> _What to produce_: Set down exactly the lines from the one with "keys = carried.animation_data" to the one with "scene.view_settings.keyframe_insert(path, frame=frame(t))", both included, and no line outside that range.

> _Data excerpt_:
####

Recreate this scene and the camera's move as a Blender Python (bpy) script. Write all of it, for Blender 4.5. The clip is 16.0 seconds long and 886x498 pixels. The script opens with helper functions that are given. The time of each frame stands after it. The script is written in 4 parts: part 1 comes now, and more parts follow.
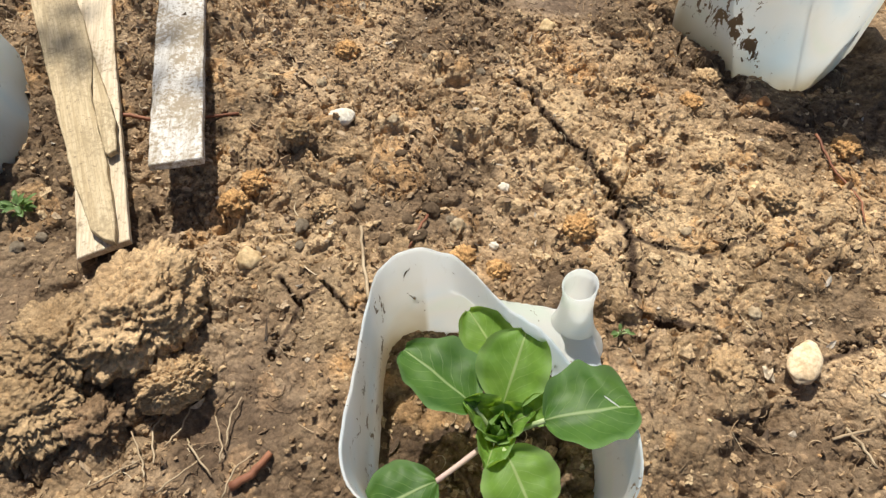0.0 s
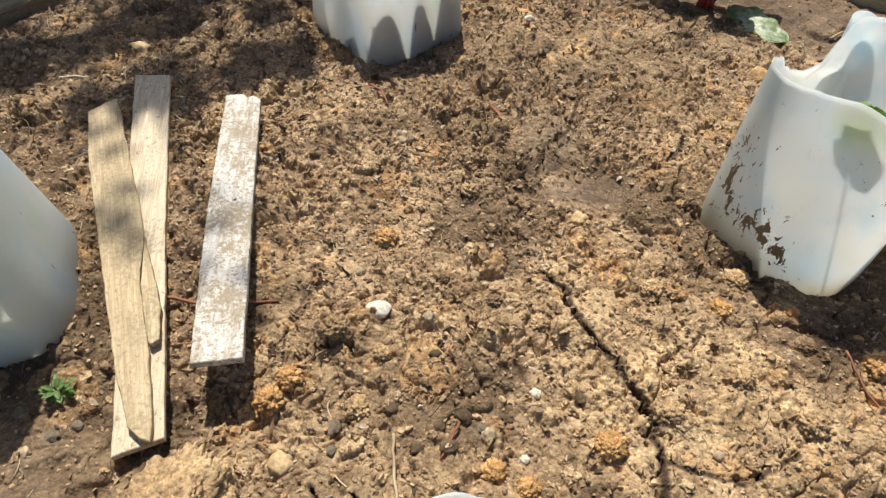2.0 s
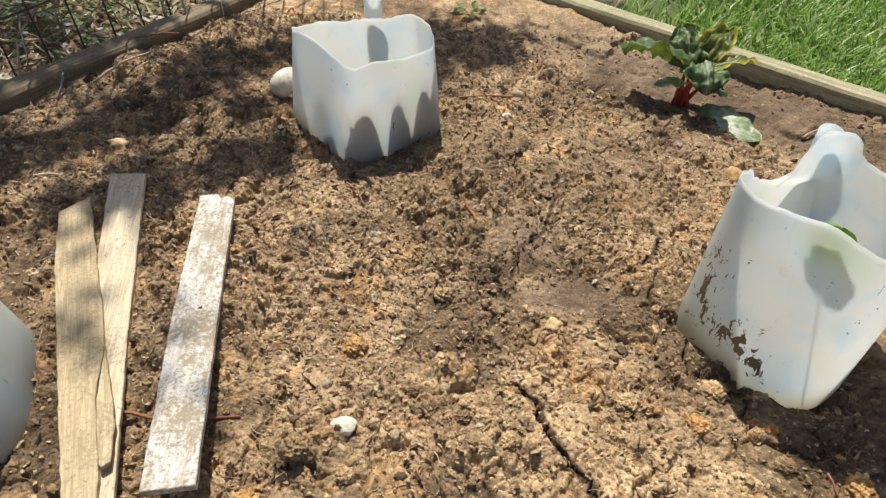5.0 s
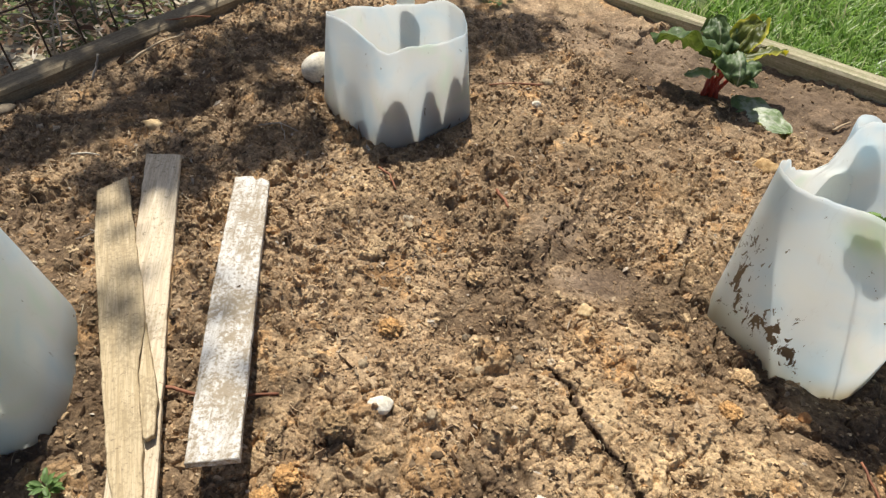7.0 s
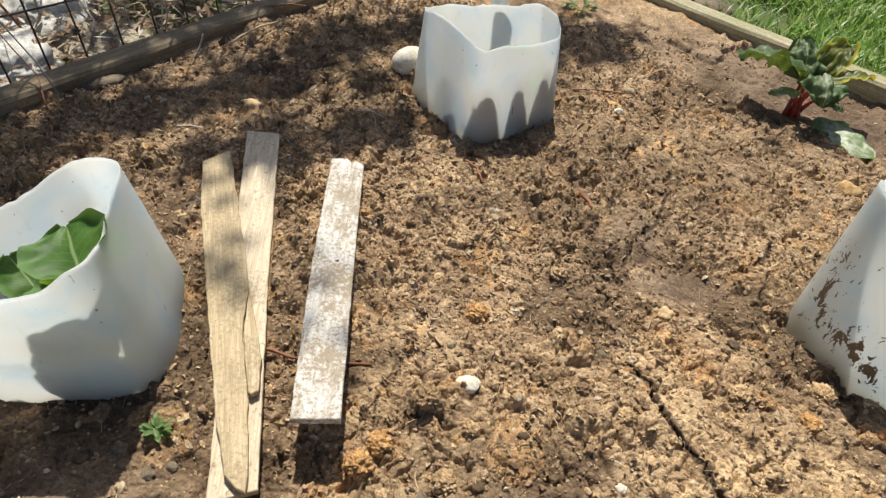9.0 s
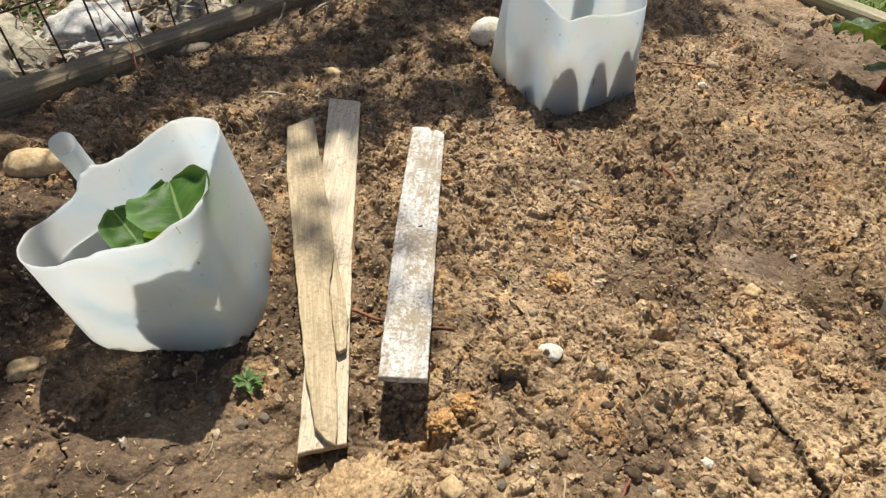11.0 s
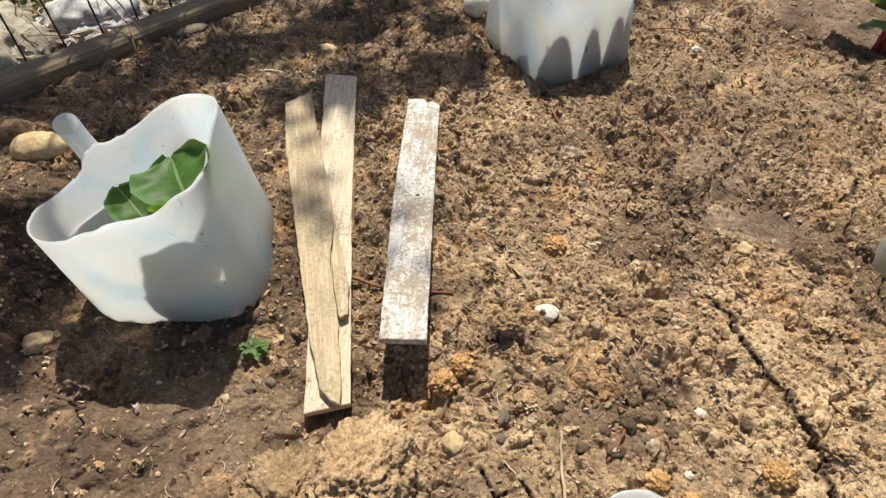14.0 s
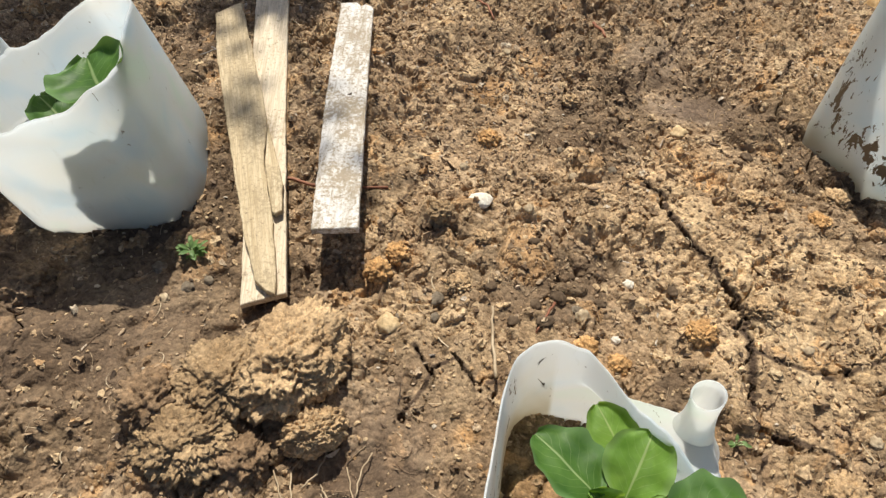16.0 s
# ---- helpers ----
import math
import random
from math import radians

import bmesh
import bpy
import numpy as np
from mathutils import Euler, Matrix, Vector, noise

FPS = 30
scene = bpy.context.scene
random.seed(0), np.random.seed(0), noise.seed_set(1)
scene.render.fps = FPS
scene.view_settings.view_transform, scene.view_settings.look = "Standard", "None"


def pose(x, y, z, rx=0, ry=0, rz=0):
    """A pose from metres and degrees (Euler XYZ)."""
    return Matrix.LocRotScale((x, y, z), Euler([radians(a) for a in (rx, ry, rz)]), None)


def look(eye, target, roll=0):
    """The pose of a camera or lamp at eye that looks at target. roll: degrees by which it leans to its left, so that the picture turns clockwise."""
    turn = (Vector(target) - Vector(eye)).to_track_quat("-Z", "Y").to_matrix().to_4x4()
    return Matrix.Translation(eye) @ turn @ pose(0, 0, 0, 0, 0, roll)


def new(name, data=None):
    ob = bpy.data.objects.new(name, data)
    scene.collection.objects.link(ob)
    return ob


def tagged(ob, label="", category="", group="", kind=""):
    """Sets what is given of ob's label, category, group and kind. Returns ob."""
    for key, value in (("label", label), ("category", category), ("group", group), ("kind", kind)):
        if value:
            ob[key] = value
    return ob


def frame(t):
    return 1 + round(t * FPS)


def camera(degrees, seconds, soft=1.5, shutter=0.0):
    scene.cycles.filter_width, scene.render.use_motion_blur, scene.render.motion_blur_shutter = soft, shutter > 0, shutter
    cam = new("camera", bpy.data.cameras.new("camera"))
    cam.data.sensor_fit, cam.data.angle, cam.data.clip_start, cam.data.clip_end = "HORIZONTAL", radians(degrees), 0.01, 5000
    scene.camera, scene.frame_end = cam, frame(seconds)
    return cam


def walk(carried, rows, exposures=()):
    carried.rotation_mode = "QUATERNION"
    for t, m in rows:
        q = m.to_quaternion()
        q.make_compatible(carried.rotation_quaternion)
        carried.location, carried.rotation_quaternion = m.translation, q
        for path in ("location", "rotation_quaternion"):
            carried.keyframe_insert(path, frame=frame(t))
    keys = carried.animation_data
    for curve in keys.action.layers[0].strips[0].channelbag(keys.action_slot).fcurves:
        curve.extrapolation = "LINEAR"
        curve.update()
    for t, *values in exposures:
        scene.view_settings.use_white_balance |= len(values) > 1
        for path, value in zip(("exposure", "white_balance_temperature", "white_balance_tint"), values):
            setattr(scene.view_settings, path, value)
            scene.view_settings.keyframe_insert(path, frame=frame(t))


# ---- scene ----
cam = camera(67.0, 16.0, soft=1.35)
PATH = [
    (0, (0.079, -0.042, 0.418), (0.111, 1.041, -1.262), 2.4),
    (0.5, (0.072, -0.036, 0.43), (0.103, 1.109, -1.209), 3.2),
    (1, (0.065, -0.017, 0.451), (0.098, 1.181, -1.15), 3.7),
    (1.5, (0.062, 0.0, 0.461), (0.069, 1.257, -1.094), 3.5),
    (2, (0.057, 0.023, 0.478), (0.044, 1.322, -1.043), 3.4),
    (2.5, (0.055, 0.043, 0.493), (0.02, 1.385, -0.99), 3.2),
    (3, (0.063, 0.049, 0.493), (0.015, 1.438, -0.945), 3.8),
    (3.5, (0.072, 0.057, 0.5), (0.032, 1.467, -0.918), 3.2),
    (3.7, (0.076, 0.062, 0.501), (0.048, 1.478, -0.911), 3.1),
    (5.8, (0.069, 0.058, 0.498), (0.075, 1.501, -0.887), 4.4),
    (6, (0.067, 0.057, 0.499), (0.079, 1.493, -0.893), 4.4),
    (6.5, (0.061, 0.056, 0.499), (0.049, 1.482, -0.903), 4.1),
    (7, (0.05, 0.051, 0.496), (0.021, 1.471, -0.912), 4.4),
    (7.5, (0.04, 0.045, 0.497), (-0.009, 1.46, -0.915), 4.7),
    (8, (0.028, 0.036, 0.501), (-0.037, 1.448, -0.915), 5.1),
    (8.5, (0.01, 0.024, 0.501), (-0.082, 1.44, -0.909), 6.0),
    (9, (-0.004, 0.016, 0.496), (-0.128, 1.438, -0.905), 6.4),
    (9.5, (-0.014, 0.014, 0.491), (-0.162, 1.425, -0.918), 6.2),
    (10, (-0.026, 0.004, 0.489), (-0.212, 1.398, -0.934), 6.2),
    (10.2, (-0.029, 0.002, 0.488), (-0.231, 1.389, -0.938), 5.8),
    (12.3, (-0.033, -0.011, 0.482), (-0.344, 1.308, -0.989), 2.0),
    (12.5, (-0.032, -0.015, 0.482), (-0.345, 1.304, -0.988), 1.9),
    (13, (-0.025, -0.015, 0.491), (-0.337, 1.295, -0.988), 1.2),
    (13.5, (-0.022, -0.016, 0.494), (-0.307, 1.299, -0.986), 1.6),
    (14, (-0.018, -0.018, 0.487), (-0.289, 1.292, -1.0), 1.6),
    (14.5, (-0.007, -0.025, 0.482), (-0.272, 1.266, -1.023), 1.1),
    (15, (0.012, -0.036, 0.472), (-0.247, 1.23, -1.054), 0.3),
    (15.5, (0.027, -0.046, 0.467), (-0.212, 1.183, -1.093), -0.1),
    (16, (0.034, -0.051, 0.46), (-0.165, 1.151, -1.127), 0.2),
]
walk(cam, [(t, look(eye, target, roll)) for t, eye, target, roll in PATH])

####

> _Response to the task_:
    keys = carried.animation_data
    for curve in keys.action.layers[0].strips[0].channelbag(keys.action_slot).fcurves:
        curve.extrapolation = "LINEAR"
        curve.update()
    for t, *values in exposures:
        scene.view_settings.use_white_balance |= len(values) > 1
        for path, value in zip(("exposure", "white_balance_temperature", "white_balance_tint"), values):
            setattr(scene.view_settings, path, value)
            scene.view_settings.keyframe_insert(path, frame=frame(t))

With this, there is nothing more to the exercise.